Records excerpted from a collection:
+++
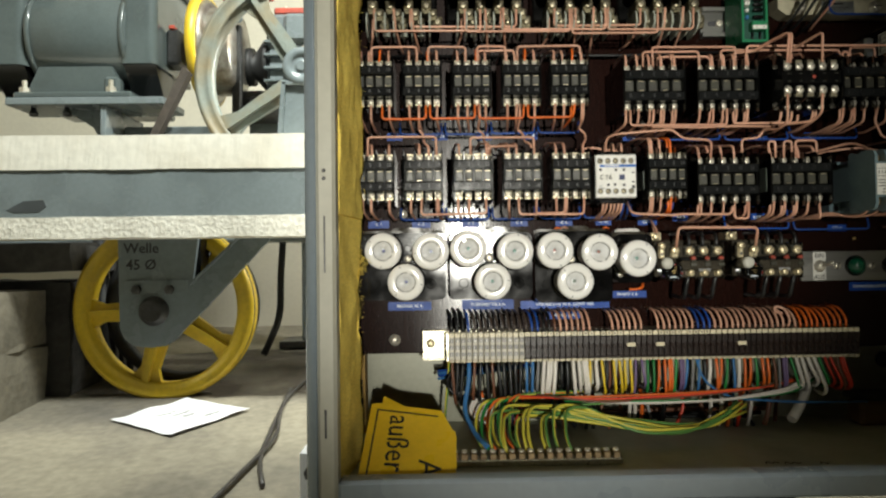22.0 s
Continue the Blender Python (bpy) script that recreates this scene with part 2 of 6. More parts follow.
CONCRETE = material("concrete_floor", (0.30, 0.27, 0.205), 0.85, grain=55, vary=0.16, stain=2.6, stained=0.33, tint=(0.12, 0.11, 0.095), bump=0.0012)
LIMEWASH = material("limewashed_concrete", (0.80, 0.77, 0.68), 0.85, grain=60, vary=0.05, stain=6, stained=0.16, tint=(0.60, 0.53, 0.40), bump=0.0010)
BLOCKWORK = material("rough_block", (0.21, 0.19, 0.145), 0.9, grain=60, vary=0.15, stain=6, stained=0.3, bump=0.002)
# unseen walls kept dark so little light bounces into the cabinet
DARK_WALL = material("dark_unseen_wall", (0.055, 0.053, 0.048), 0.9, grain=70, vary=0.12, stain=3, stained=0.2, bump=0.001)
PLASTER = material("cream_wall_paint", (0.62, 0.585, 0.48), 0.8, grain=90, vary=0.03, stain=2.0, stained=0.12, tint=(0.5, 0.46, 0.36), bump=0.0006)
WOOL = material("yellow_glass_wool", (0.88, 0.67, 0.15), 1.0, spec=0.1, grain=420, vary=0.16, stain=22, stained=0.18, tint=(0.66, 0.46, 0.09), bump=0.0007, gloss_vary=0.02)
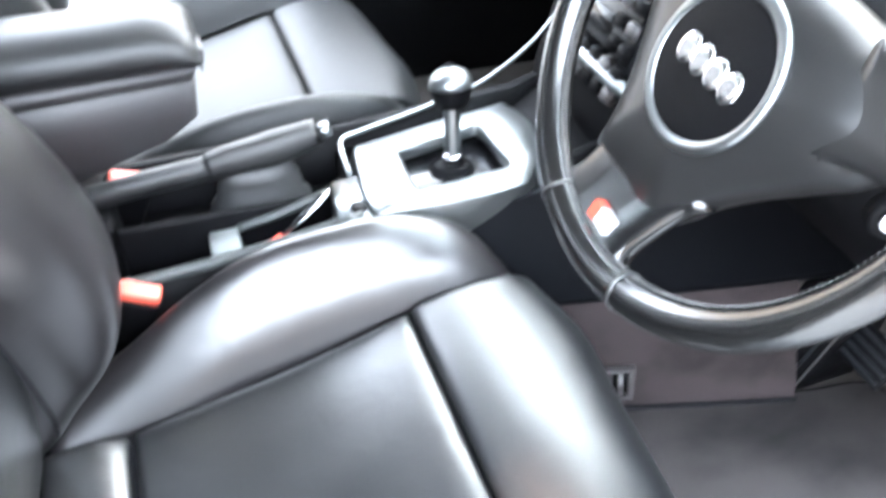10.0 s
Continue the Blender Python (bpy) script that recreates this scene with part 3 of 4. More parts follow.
+++
_Your goal:_ Reply with only the number of lines in the material above where the string "Continue" appears.

_Problem solution:_ 2